Еще вчера на страницах многострадального “Московского комсомольца” можно было глумиться над смертью соотечественников, а сегодня уже нельзя принимать даже единичную смерть иначе как всероссийское потрясение. Еще вчера как бы и не было никакой коррупции в высших эшелонах власти, а теперь говорится, что коррупция всюду. Еще вчера, если кто-то из высшего начальства “кое-где у нас порой” делал что-то незаконно, то уж непременно это было легитимно и способствовало благотворным реформам и демократии.

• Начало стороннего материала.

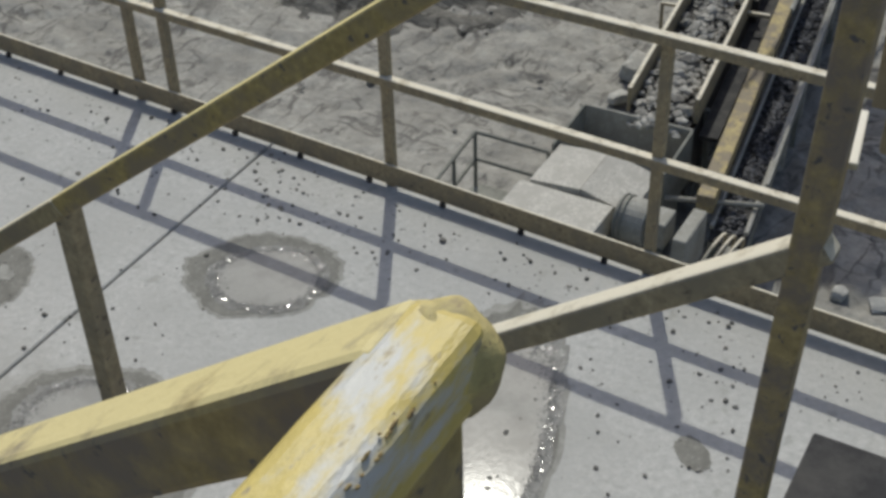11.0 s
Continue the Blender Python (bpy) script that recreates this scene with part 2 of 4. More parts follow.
def bar(bm, a, b, w, h, bevel=0.0, up=(0, 0, 1)):
    """A straight bar from a to b, w wide and h high across its length."""
    a, b = Vector(a), Vector(b)
    y = (b - a).normalized()
    x = y.cross(Vector(up))
    x = x.normalized() if x.length > 1e-4 else Vector((1, 0, 0))
    z = x.cross(y)
    m = Matrix((x, y, z)).transposed().to_4x4()
    m.translation = (a + b) / 2
    length = (b - a).length
    return box(bm, (-w / 2, -length / 2, -h / 2), (w / 2, length / 2, h / 2), bevel, m)


def tube(bm, points, r, sides=8):
    """A round pipe or cable along points."""
    points = [Vector(p) for p in points]
    rings = []
    side = Vector((0.31, 0.23, 0.92))
    for i, p in enumerate(points):
        along = (points[min(i + 1, len(points) - 1)] - points[max(i - 1, 0)]).normalized()
        side = (side - along * side.dot(along)).normalized()
        other = along.cross(side)
        rings.append([bm.verts.new(p + r * (math.cos(k * math.tau / sides) * side + math.sin(k * math.tau / sides) * other)) for k in range(sides)])
    for one, two in zip(rings, rings[1:]):
        for k in range(sides):
            bm.faces.new((one[k], one[(k + 1) % sides], two[(k + 1) % sides], two[k]))
    bm.faces.new(rings[0][::-1])
    bm.faces.new(rings[-1])
    return bm


def curve_points(points, steps=8):
    """A smooth line through points."""
    pts = [Vector(p) for p in points]
    pts = [2 * pts[0] - pts[1], *pts, 2 * pts[-1] - pts[-2]]
    out = []
    for i in range(1, len(pts) - 2):
        a, b, c, d = pts[i - 1:i + 3]
        for k in range(steps):
            s = k / steps
            out.append(0.5 * (2 * b + (c - a) * s + (2 * a - 5 * b + 4 * c - d) * s * s + (3 * b - a - 3 * c + d) * s ** 3))
    return out + [pts[-2]]


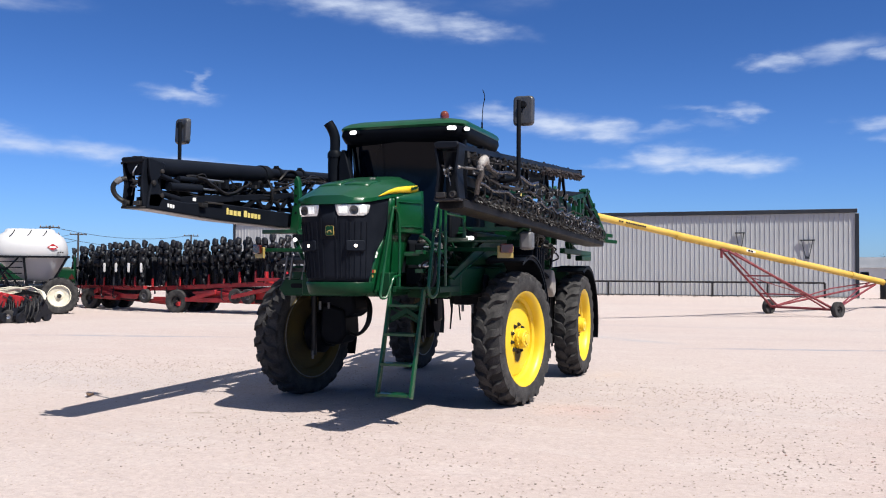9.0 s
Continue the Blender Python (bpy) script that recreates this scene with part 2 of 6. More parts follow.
PIPE = material("fence_pipe", (0.014, 0.014, 0.017), 0.6, ior=1.3, dust=0.06, scale=2)
WOOD_POLE = material("weathered_pole_wood", (0.036, 0.032, 0.032), 0.85, vary=0.25, bump=0.02, scale=2)
WIRE = material("cable_black", (0.02, 0.02, 0.022), 0.6, bump=0)
ROW_BLACK = material("row_unit_black", (0.0085, 0.0095, 0.0135), 0.45, ior=1.30, dust=0.035, dust_color=(0.20, 0.19, 0.18), scale=5, bump=0.004)
DISC = material("worn_disc_steel", (0.09, 0.09, 0.095), 0.35, metal=0.6, dust=0.25, scale=6)
BARK = material("bark", (0.10, 0.075, 0.055), 0.9, vary=0.3, bump=0.03, scale=3)
LEAF = material("leaf", (0.060, 0.072, 0.056), 0.6, vary=0.35, scale=0.9, bump=0)
FAR_GREEN = material("far_foliage", (0.045, 0.062, 0.040), 0.8, vary=0.3, scale=0.3, bump=0)
RED_ROOF = material("red_roof_sheet", (0.27, 0.10, 0.085), 0.6, vary=0.15, scale=0.6, bump=0)
PALE_WALL = material("pale_wall", (0.55, 0.54, 0.52), 0.8, vary=0.1, scale=0.5, bump=0)
LETTER = material("yellow_decal", (0.60, 0.49, 0.15), 0.5, bump=0, vary=0.04)
WHITE_DECAL = material("white_decal", (0.72, 0.72, 0.70), 0.5, bump=0, vary=0.06)
STONE = material("pale_stone", (0.30, 0.25, 0.22), 0.9, vary=0.35, scale=25, bump=0.006)
STONE_DARK = material("dark_stone", (0.14, 0.115, 0.10), 0.9, vary=0.35, scale=25, bump=0.006)


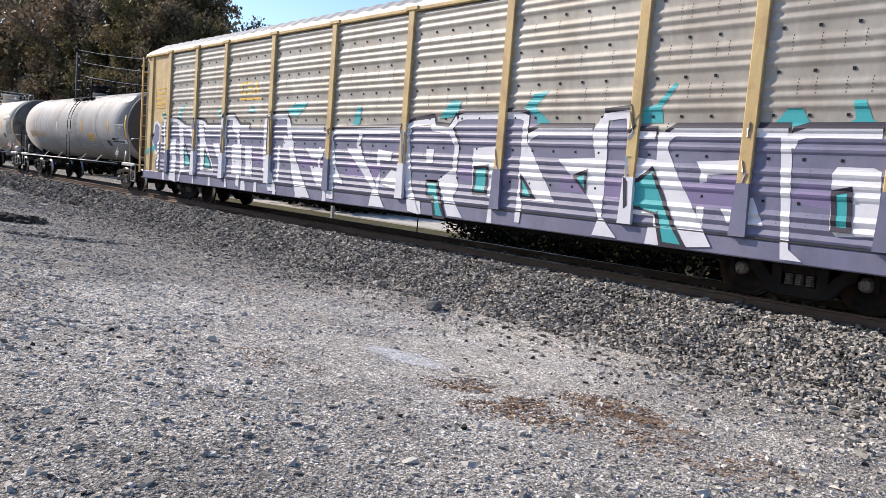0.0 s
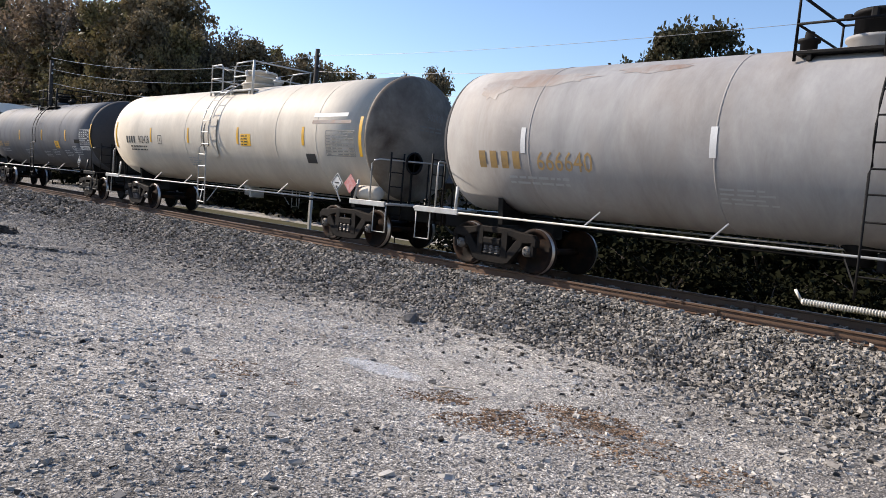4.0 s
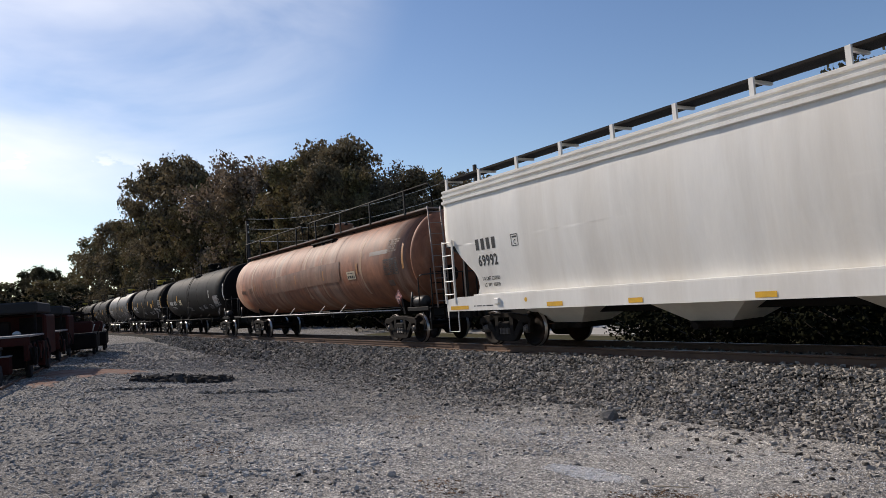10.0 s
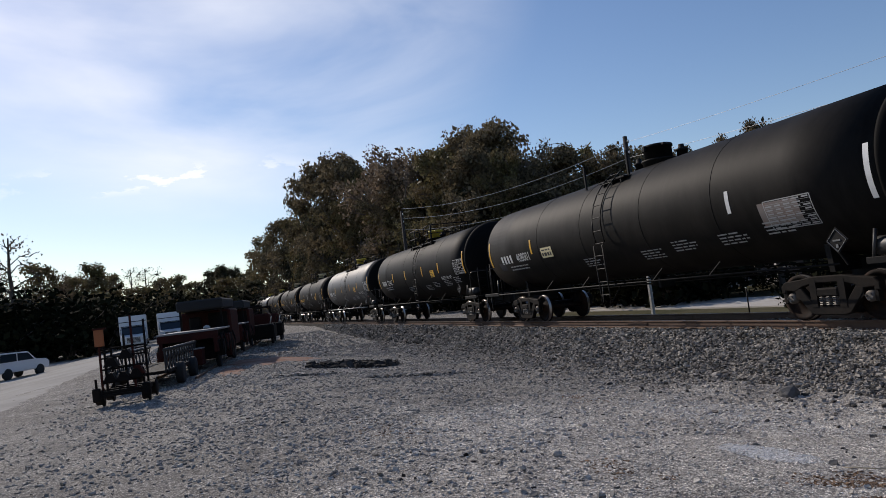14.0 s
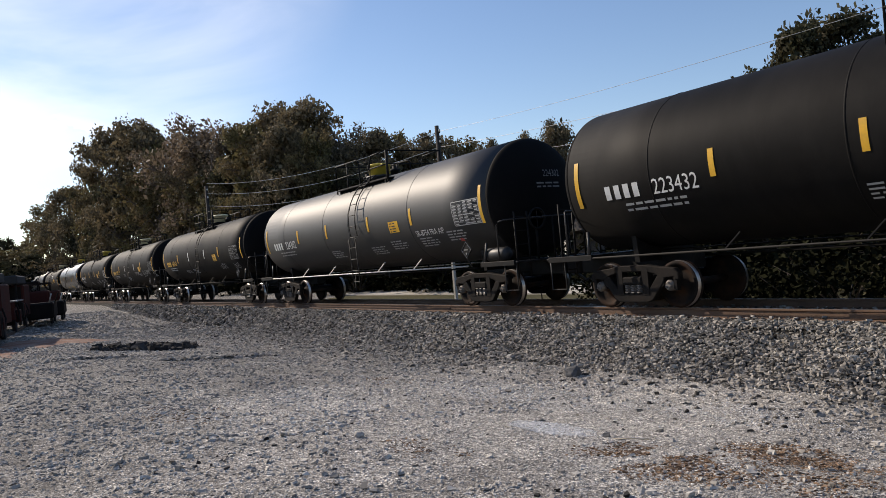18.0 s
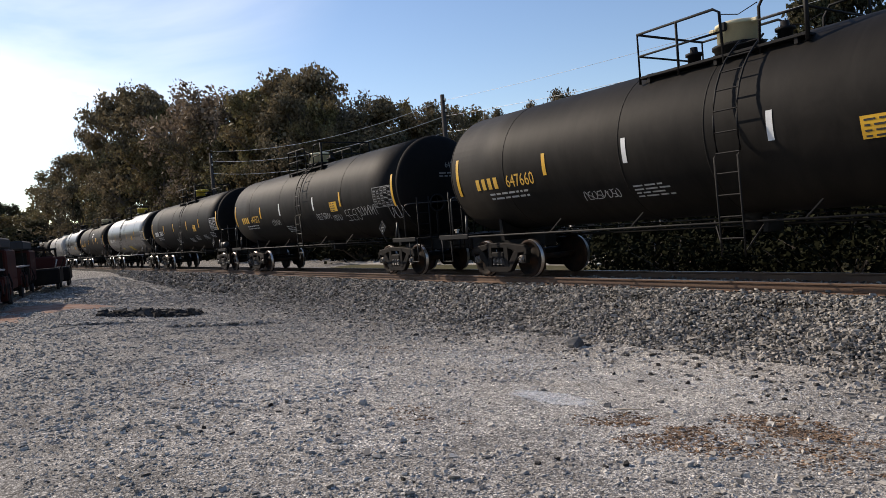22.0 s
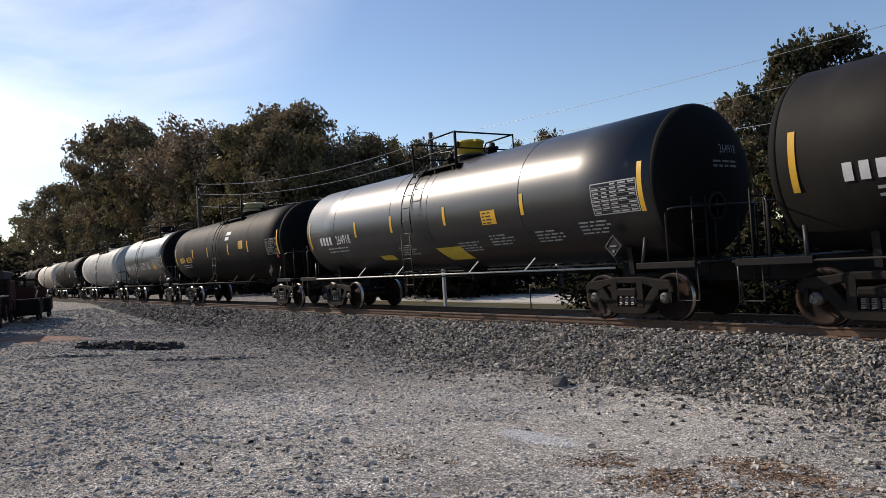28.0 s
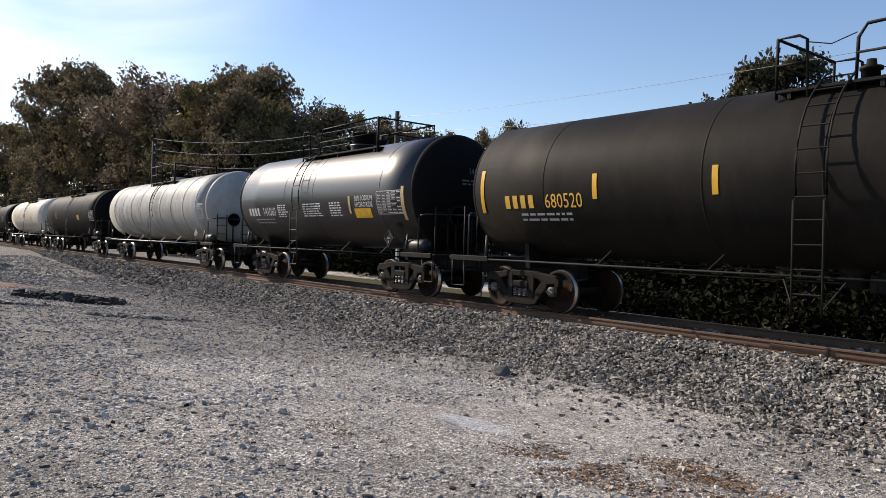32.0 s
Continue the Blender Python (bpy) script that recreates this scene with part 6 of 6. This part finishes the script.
for name, count, area, height, low, high, mat, seed, flatness, weight, label in (
        ("ballast_stones", 42000, (-13, 1.5, TRACK - 3.3, TRACK - 1.33), shoulder, 0.036, 0.066, stone_mat, 31, 0.8, None, "coarse loose ballast stones on the shoulder"),
        ("ballast_stones", 28000, (-30, -13, TRACK - 3.2, TRACK - 1.33), shoulder, 0.042, 0.078, stone_mat, 38, 0.8, None, "coarse loose ballast stones on the shoulder"),
        ("ballast_stones", 8000, (-64, -30, TRACK - 3.0, TRACK - 1.33), bed_height, 0.06, 0.12, stone_mat, 32, 0.8, None, "coarse loose ballast stones on the shoulder"),
        ("ballast_stones", 4500, (-14, 1.5, TRACK - 1.33, TRACK + 1.6), bed_height, 0.04, 0.08, stone_mat, 33, 0.8, None, "loose ballast stones between the rails"),
        ("ballast_stones", 9000, (-38, 1.5, 6.0, TRACK - 3.1), ground_height, 0.03, 0.075, stone_mat, 37, 0.8, lambda a, b: min(max((b - 6.0) / 3.1, 0), 1) ** 2.5 * (1.0 if a > -5 or a < -11 else 0.4), "ballast stones spilled over the gravel"),
        ("gravel_stones", 44000, (-13, 1.0, 0.2, 9.2), ground_height, 0.008, 0.026, pebble_mat, 34, 0.7, lambda a, b: (0.35 + 0.65 * max(0.0, 1 - math.hypot(a + 2, b - 1) / 7)) * min(1.0, (a + 13) / 3), "loose grey gravel stones"),
        ("gravel_stones", 30000, (-32, -7, -4.0, 9.2), ground_height, 0.020, 0.052, pebble_mat, 35, 0.7, lambda a, b: (0.4 + 0.6 * min(1.0, max(0.0, 0.5 + 2 * noise.noise((a * 0.8, b * 1.1, 2.0))))) * min(1.0, (b + 4) / 4), "loose grey gravel stones"),
        ("gravel_stones", 9000, (-60, -28, -3.0, 9.4), ground_height, 0.05, 0.12, pebble_mat, 39, 0.6, None, "loose grey gravel stones"),
        ("gravel_stones", 4200, (-8.0, 1.0, 0.6, 9.3), ground_height, 0.022, 0.058, broken_mat, 36, 0.6, lambda a, b: min(1.0, max(0.06, (a + 4.6) / 2.5)) if b > 3.2 else 0.55, "larger loose stones on the gravel"),
        ("dark_stones", 600, (-26, 0.5, 0.0, 9.0), ground_height, 0.015, 0.045, coal_mat, 40, 0.7, lambda a, b: float(noise.noise((a * 0.7, b * 1.6, 5.0)) > 0.1), "scattered dark clinker on the gravel")):
    tagged(stones(name, count, area, height, low, high, mat, seed, flatness, weight, 0.7 if height is not ground_height else 0.1, 0.35 if mat is pebble_mat else 0.8), label, "ballast" if "ballast" in name else "gravel", kind="stuff")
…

И вот после убийства Холодова “кое-где” обрело реальную форму и умывающийся слезами редактор “Московского комсомольца” объявляет, что теперь-то он начнет писать всю правду, а в смерти журналиста виноваты армейское руководство и ФСК. Еще вчера “Московский комсомолец” с наглостью шута поливал грязью слабосильных врагов власть имущих, а сегодня он замахивается на ближайшее окружение “всенародно избранного”.

Нравственная революция? Ничуть не бывало! МК как был, так и остался грязной газетенкой, лгущей напропалую, ее редактор — таким же лизоблюдом и трусом, каким был всегда. Тут и доказывать нечего — газета говорит сама на себя, предлагая глядеть на окружающий мир как бы через задницу. Уточним: через демократическую задницу.

Не успел остыть первый всплеск эмоций по поводу смерти журналиста, как ситуацию подогрело убийство популярного телеведущего и генерального директора ОРТ Владислава Листьева. С 1 апреля 1994 должно было вступить в силу решение Листьева об отстранении фирм “Реклама-Холдинг” (ЛогоВАЗ, Березовский) и Премьер-СВ (Лисовский) от монопольной перепродажи рекламного времени первого телеканала. Потеряли этих фирм и контролирующих их криминальных группировок должны были составить около 100 миллионов долларов. 3 марта в 21.15 Владислав Листьев был убит в подъезде собственного дома. Истекающего кровью несчастного нашли соседи, которые и вызвали “скорую помощь”. Милиционеры засуетились, но никого не поймали. Расследование быстро зашло в тупик, созданный влиятельными силами.